Animation scripts ::
+ + + + + + +

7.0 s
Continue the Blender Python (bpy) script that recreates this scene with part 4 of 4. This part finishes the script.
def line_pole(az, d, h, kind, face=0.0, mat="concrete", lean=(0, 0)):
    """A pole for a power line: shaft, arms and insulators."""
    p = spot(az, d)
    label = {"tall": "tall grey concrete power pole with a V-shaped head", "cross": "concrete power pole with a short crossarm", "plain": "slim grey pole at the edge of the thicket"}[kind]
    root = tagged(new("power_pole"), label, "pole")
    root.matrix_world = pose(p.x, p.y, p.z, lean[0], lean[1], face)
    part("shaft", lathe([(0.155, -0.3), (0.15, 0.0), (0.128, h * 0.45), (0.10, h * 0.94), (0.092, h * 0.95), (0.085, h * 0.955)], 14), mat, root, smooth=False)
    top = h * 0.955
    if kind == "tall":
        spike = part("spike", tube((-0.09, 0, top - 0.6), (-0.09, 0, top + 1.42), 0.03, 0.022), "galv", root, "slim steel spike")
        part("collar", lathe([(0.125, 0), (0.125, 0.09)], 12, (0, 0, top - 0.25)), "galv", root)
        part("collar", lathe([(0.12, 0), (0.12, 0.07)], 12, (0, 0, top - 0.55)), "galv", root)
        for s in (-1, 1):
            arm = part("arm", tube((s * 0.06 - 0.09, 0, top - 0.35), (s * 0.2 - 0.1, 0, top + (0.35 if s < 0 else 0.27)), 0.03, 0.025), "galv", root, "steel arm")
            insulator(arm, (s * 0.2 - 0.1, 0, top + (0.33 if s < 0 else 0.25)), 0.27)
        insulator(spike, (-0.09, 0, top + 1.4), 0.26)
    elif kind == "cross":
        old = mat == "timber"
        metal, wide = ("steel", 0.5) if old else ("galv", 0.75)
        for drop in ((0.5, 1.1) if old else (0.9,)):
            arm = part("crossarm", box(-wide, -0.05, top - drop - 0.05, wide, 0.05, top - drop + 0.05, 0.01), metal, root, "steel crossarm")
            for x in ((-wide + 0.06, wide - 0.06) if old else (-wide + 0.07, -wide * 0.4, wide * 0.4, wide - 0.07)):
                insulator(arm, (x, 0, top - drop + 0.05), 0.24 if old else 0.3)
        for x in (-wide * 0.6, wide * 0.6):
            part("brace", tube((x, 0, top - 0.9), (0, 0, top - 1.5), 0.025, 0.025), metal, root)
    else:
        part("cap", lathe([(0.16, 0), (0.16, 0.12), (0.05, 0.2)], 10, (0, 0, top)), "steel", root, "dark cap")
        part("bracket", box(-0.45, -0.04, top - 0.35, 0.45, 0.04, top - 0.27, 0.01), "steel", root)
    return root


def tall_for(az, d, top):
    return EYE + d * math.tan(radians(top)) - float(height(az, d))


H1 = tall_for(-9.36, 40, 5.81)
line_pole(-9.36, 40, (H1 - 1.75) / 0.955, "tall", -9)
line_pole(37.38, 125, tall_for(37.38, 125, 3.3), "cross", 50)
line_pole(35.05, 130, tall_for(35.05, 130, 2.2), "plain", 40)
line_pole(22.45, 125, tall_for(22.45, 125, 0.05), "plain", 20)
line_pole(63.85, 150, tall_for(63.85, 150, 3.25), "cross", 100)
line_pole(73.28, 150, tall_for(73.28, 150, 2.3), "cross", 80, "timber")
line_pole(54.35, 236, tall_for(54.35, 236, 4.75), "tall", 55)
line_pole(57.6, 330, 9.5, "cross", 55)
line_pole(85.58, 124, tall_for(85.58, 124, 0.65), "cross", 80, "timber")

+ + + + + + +

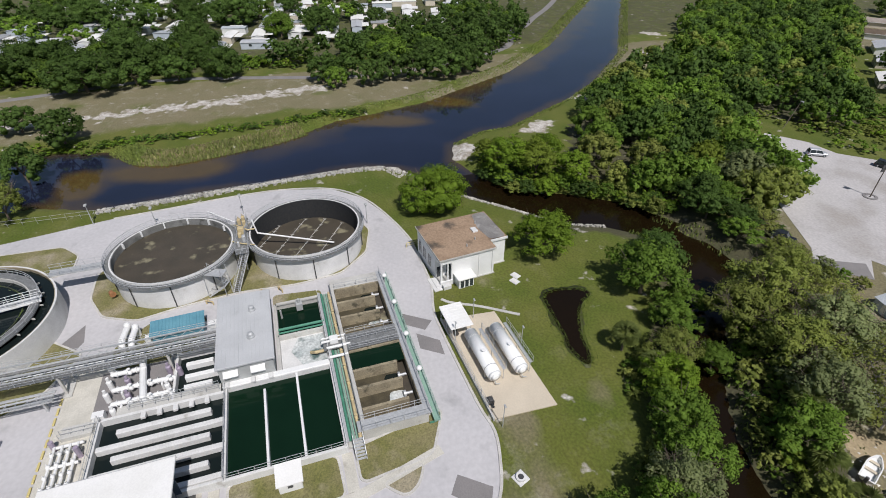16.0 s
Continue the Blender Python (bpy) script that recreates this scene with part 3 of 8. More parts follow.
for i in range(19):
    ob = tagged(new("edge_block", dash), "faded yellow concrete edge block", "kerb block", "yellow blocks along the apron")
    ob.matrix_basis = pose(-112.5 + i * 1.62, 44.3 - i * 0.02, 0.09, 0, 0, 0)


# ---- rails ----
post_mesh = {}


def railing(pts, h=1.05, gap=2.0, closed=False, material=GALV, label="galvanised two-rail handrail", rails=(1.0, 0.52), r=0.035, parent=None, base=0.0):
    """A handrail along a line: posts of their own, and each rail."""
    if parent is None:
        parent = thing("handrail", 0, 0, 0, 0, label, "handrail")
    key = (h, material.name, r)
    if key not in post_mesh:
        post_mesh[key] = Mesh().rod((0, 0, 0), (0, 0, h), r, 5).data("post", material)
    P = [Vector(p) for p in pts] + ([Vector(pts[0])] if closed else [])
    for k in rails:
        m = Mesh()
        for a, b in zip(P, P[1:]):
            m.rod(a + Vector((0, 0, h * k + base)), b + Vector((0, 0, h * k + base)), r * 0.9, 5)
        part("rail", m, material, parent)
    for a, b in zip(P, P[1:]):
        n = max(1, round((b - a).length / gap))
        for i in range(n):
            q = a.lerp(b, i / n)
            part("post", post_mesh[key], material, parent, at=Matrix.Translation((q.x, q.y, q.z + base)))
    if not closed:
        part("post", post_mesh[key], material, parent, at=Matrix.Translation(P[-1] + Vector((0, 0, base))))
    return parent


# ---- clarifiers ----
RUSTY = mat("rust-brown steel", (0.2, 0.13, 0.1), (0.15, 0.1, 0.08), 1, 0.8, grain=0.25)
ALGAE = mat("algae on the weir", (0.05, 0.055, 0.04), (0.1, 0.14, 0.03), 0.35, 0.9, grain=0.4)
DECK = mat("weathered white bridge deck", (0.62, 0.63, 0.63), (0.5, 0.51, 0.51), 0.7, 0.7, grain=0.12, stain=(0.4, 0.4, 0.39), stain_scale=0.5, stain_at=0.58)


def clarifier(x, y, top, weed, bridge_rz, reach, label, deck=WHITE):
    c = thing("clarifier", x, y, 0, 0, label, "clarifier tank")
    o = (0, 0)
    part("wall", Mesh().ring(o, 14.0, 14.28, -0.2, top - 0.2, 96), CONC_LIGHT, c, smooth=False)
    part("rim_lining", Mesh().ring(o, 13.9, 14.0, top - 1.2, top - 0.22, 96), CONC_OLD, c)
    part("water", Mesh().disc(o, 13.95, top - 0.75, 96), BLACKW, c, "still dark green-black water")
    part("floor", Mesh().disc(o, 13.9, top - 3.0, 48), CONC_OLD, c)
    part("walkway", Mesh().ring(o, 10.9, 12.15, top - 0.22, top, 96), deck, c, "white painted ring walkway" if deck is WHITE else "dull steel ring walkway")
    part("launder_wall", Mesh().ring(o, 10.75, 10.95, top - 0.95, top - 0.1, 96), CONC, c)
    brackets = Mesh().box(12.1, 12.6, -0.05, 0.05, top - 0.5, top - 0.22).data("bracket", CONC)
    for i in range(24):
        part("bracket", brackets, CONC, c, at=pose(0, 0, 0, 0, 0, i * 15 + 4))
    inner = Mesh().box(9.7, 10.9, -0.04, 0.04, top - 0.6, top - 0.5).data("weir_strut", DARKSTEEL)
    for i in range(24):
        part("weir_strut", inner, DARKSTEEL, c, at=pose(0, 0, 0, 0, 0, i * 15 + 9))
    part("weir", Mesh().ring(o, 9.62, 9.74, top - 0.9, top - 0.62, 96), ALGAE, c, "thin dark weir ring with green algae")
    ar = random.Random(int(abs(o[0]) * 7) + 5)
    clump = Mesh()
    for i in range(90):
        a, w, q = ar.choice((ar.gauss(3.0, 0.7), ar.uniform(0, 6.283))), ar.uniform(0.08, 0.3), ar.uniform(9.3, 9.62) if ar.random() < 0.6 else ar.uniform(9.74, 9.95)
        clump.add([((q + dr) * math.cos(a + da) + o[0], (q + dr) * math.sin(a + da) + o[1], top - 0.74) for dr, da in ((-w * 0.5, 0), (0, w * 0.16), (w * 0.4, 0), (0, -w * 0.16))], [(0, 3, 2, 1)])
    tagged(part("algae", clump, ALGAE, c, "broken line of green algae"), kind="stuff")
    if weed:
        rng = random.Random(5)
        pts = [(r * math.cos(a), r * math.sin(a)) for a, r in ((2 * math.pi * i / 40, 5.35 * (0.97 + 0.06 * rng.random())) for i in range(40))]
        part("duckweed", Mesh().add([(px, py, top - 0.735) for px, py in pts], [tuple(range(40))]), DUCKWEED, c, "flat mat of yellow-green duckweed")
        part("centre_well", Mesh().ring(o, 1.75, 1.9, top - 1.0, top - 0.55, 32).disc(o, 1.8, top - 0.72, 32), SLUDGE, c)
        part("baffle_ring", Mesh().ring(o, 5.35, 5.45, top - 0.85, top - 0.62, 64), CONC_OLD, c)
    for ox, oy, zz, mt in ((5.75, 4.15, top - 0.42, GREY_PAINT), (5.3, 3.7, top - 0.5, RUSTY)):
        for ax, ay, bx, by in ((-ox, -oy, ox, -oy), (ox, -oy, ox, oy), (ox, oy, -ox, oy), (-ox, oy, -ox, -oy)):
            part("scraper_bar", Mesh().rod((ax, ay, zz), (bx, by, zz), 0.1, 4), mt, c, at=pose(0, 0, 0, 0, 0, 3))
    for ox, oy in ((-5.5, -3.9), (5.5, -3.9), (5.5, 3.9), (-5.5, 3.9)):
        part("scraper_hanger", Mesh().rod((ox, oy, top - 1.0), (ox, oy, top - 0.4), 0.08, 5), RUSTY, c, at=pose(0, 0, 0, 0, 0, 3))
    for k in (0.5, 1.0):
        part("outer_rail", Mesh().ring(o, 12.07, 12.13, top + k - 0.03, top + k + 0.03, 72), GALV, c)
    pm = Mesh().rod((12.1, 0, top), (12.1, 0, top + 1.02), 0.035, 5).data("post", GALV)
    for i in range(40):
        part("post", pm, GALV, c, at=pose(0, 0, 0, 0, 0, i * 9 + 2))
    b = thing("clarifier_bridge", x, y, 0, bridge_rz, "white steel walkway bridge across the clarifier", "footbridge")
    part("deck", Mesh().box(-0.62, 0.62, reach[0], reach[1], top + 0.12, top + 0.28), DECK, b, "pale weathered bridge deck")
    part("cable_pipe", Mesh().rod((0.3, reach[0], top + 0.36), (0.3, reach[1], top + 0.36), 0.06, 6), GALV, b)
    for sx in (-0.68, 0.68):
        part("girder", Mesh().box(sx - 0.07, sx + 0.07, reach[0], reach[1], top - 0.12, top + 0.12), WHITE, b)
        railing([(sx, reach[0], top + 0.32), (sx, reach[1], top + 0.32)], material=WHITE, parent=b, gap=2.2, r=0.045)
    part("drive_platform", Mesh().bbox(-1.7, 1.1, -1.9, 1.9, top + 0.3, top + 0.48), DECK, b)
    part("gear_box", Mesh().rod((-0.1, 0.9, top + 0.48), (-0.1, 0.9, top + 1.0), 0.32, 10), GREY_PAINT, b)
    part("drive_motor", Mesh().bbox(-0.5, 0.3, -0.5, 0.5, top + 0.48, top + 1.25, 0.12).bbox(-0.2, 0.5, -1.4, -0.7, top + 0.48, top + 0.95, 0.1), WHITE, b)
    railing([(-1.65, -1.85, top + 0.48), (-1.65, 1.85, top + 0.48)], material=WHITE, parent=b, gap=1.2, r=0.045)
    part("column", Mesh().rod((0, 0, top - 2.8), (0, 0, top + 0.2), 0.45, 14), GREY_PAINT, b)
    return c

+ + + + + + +

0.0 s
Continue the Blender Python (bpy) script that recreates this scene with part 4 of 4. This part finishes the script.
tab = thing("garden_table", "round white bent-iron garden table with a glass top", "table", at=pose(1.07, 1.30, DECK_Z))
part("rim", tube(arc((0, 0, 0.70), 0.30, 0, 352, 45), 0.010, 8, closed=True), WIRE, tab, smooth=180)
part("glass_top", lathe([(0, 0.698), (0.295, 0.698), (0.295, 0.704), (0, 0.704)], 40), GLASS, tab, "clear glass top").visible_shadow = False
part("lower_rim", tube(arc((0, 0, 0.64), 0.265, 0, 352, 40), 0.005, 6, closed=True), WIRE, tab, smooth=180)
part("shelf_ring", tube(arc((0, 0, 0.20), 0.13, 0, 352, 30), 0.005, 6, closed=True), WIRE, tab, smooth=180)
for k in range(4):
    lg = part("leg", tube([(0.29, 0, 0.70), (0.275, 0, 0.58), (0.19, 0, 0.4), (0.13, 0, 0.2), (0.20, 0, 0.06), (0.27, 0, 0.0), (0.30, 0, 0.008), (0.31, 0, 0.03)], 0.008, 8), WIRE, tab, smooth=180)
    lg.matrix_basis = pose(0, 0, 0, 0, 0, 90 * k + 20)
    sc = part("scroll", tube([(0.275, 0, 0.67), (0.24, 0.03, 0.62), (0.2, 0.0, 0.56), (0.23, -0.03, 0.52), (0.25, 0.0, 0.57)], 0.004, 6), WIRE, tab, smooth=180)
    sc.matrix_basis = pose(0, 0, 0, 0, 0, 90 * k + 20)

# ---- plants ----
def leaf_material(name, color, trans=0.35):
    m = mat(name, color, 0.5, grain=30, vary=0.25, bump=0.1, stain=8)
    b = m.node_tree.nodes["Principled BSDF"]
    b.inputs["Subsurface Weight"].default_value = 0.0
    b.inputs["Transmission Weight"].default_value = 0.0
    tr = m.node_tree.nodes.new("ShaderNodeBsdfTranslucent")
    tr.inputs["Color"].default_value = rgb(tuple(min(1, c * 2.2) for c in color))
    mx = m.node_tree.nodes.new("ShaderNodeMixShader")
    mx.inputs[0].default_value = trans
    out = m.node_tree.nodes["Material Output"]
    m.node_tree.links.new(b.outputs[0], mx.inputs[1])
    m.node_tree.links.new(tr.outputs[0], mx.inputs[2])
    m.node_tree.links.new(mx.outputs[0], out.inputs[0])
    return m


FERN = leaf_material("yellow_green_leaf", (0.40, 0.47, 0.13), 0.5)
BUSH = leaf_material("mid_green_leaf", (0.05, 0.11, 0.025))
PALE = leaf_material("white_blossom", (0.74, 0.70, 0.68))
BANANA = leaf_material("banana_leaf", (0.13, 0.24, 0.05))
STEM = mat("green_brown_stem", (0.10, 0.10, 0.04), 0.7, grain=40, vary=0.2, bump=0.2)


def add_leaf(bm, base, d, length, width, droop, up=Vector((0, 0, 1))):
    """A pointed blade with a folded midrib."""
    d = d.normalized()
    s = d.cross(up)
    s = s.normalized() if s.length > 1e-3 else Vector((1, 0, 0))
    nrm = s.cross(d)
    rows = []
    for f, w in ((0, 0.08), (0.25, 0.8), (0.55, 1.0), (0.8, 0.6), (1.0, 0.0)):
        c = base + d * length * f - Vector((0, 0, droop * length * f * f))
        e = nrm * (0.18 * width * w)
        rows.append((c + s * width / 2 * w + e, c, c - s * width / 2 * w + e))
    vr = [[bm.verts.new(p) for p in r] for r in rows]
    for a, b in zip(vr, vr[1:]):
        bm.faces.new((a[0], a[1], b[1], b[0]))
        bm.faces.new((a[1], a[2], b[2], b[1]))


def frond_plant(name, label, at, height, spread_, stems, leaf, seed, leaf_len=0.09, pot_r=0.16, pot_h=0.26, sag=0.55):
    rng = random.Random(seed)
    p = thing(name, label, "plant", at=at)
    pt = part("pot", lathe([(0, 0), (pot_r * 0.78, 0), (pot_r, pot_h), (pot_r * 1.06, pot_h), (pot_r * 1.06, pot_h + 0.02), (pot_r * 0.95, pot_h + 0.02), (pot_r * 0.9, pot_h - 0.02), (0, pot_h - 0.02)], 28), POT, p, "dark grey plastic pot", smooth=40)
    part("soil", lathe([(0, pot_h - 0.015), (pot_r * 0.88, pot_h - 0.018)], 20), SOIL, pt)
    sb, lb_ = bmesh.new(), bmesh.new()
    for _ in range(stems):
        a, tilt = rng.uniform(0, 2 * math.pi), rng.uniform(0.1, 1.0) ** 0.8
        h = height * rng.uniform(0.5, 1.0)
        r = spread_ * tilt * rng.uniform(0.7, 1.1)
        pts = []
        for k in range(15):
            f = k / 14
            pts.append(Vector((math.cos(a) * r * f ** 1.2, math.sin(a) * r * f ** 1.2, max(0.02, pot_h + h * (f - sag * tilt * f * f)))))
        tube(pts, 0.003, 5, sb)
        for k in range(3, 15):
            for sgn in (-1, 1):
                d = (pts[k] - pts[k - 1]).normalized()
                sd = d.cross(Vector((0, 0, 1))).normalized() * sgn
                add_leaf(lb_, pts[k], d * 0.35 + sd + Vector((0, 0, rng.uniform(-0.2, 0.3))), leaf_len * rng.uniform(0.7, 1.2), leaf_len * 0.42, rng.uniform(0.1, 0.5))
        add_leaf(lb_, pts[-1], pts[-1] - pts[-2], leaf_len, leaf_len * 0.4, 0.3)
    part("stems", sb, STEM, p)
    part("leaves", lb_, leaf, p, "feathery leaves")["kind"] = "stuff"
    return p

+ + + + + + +

Extract exactly and only the lines above from the line containing "More parts follow." through the line containing "return parent", both end lines included.

Continue the Blender Python (bpy) script that recreates this scene with part 3 of 8. More parts follow.
for i in range(19):
    ob = tagged(new("edge_block", dash), "faded yellow concrete edge block", "kerb block", "yellow blocks along the apron")
    ob.matrix_basis = pose(-112.5 + i * 1.62, 44.3 - i * 0.02, 0.09, 0, 0, 0)


# ---- rails ----
post_mesh = {}


def railing(pts, h=1.05, gap=2.0, closed=False, material=GALV, label="galvanised two-rail handrail", rails=(1.0, 0.52), r=0.035, parent=None, base=0.0):
    """A handrail along a line: posts of their own, and each rail."""
    if parent is None:
        parent = thing("handrail", 0, 0, 0, 0, label, "handrail")
    key = (h, material.name, r)
    if key not in post_mesh:
        post_mesh[key] = Mesh().rod((0, 0, 0), (0, 0, h), r, 5).data("post", material)
    P = [Vector(p) for p in pts] + ([Vector(pts[0])] if closed else [])
    for k in rails:
        m = Mesh()
        for a, b in zip(P, P[1:]):
            m.rod(a + Vector((0, 0, h * k + base)), b + Vector((0, 0, h * k + base)), r * 0.9, 5)
        part("rail", m, material, parent)
    for a, b in zip(P, P[1:]):
        n = max(1, round((b - a).length / gap))
        for i in range(n):
            q = a.lerp(b, i / n)
            part("post", post_mesh[key], material, parent, at=Matrix.Translation((q.x, q.y, q.z + base)))
    if not closed:
        part("post", post_mesh[key], material, parent, at=Matrix.Translation(P[-1] + Vector((0, 0, base))))
    return parent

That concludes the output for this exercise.